I am trying to imagine how this would have sounded, with the additional fact that Pastor was worried for a family member. It sounds worse, to me.
I mean, sitting around and saying God should totally wipe out some group of people is cold and frightening and apathetic and passive aggressive, but you could argue that no one loves a faceless stranger and that groups are abstractions.
But he was thinking of a specific person? A family member?
God has to kill you, nephew, and all your countrymen. Because you didn’t believe what I think you should believe.
You can’t even say he was lulled into complacency by distance.

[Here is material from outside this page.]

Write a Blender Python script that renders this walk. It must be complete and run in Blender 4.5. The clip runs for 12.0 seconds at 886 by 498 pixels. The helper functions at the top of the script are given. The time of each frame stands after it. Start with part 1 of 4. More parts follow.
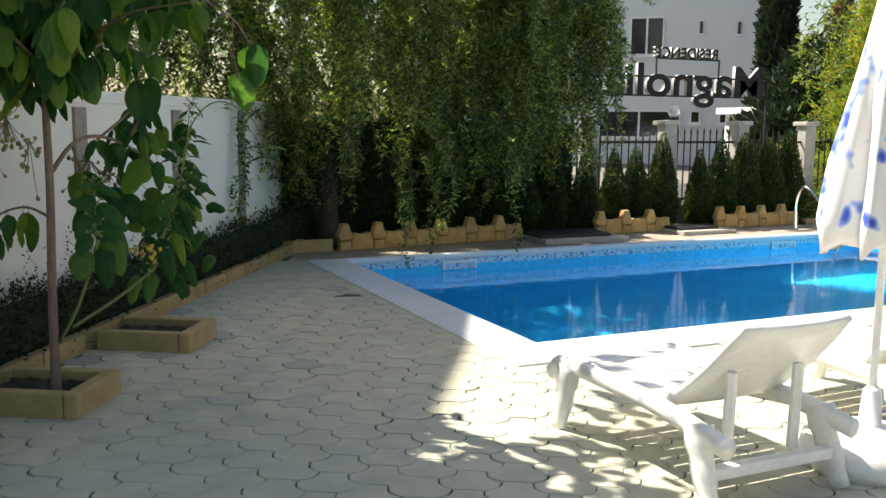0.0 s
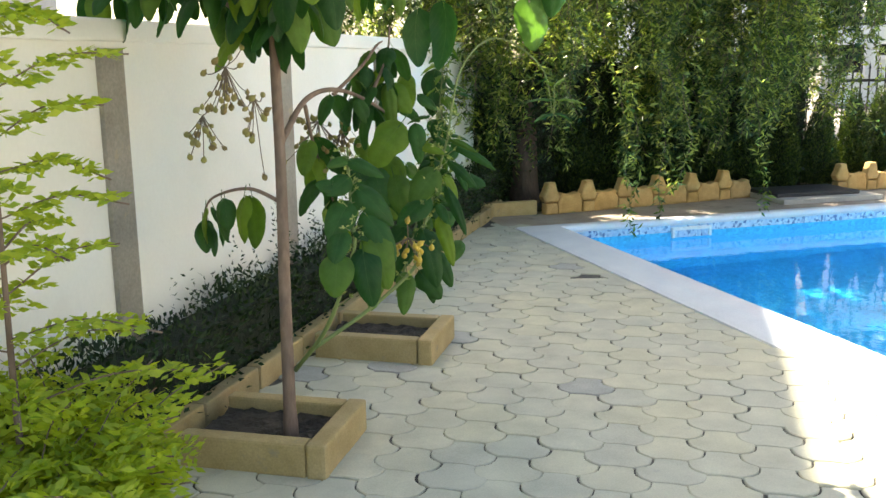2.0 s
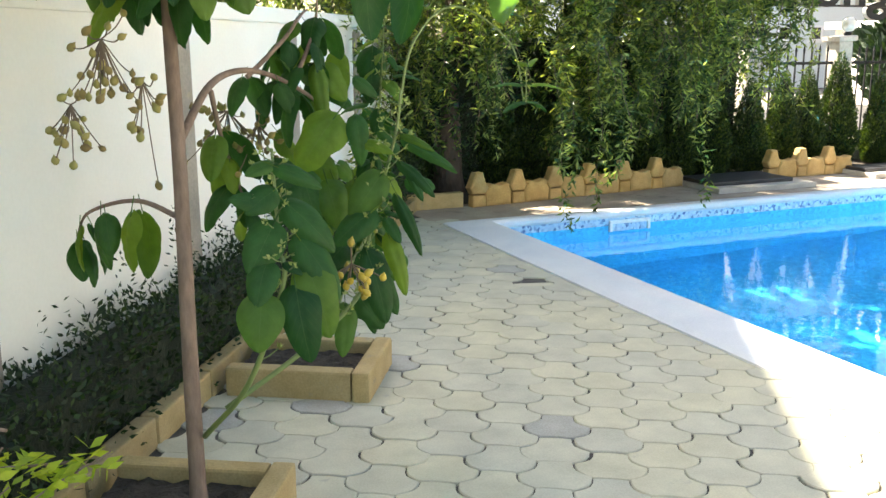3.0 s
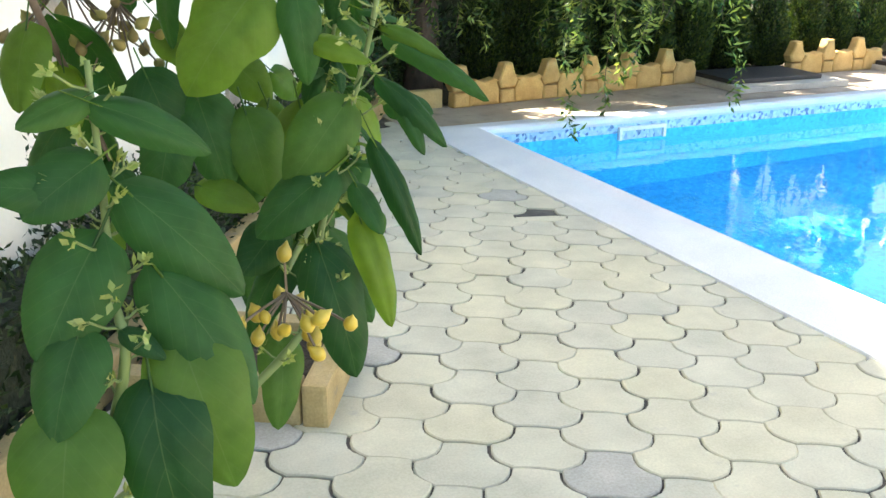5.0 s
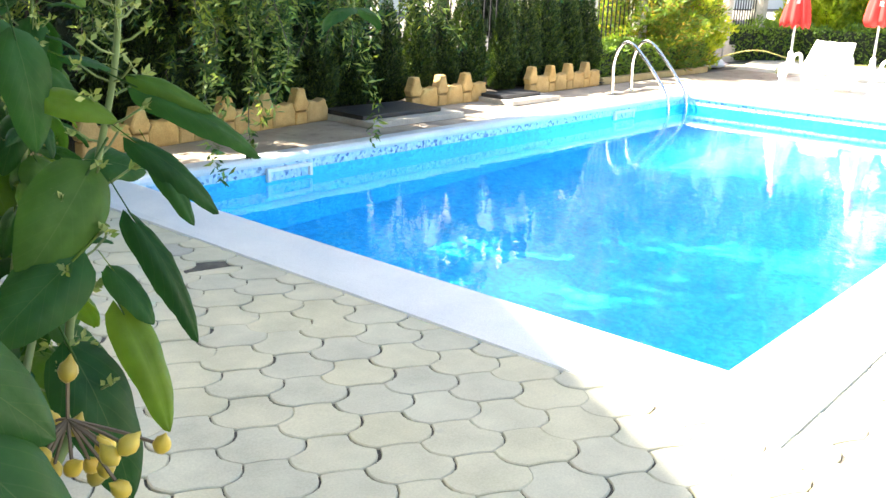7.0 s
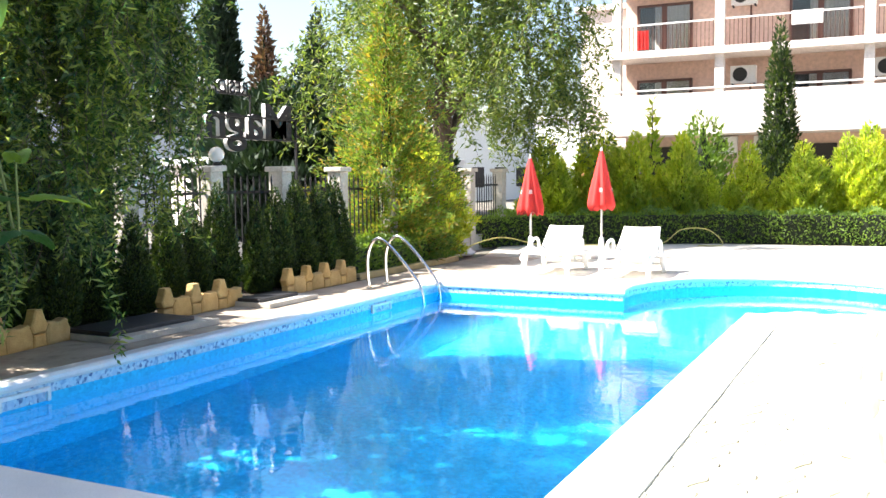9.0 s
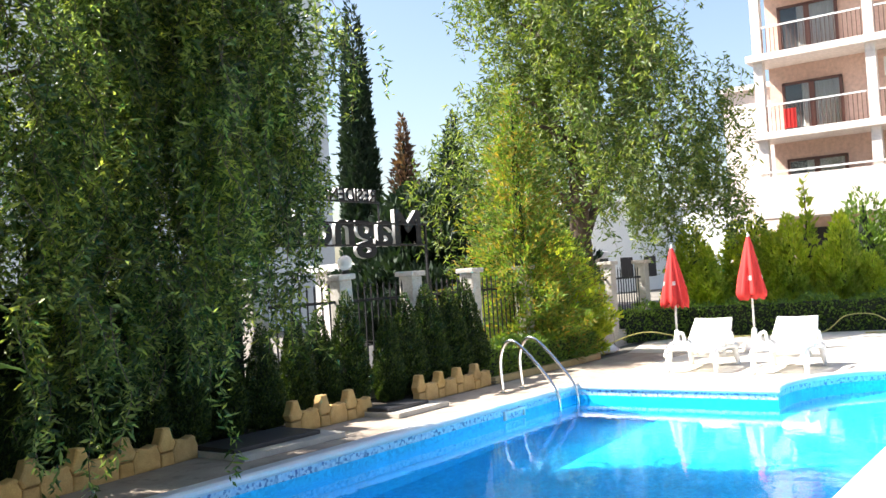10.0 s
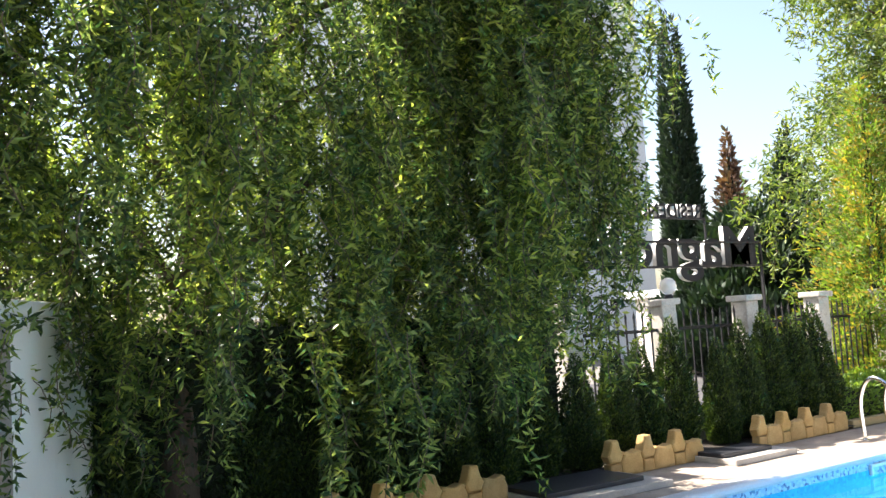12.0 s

When I came back to my home and home state I told my mother that I wouldn’t discuss my questions with her or her underage children unless asked. In all this time, I haven’t been. Maybe I could have gotten away with it under the ‘but this is a question and answer session’ clause. That didn’t occur to me, and frankly, my throat was clogged with angry. Maybe I’m passive aggressive too. I hadn’t thought about that.
I think, if I had been there for the earlier part, I still would have walked out.
He had had a little quaver of emotion in his voice.
***
Mom was sitting at the computer as I walked in. We exchanged pleasantries.
“Have you seen the news today?”
I had. I had spent the afternoon with an elderly gentleman, watching footage of rockets in Gaza and tunnels into Israel while he slept in his chair. Anymore, I don’t tell her anything.
“Why, what’s up?”
She mentioned the things I had seen. Then what her websites had said.
“It’s like it was before World War II. There’s a wave of Antisemitism going on. People are demonstrating against the Jews, and even here in America, at a school, they drew pictures of ovens and showed them to the Jewish kids.”
“It’s so weird. It’s just come out of nowhere.”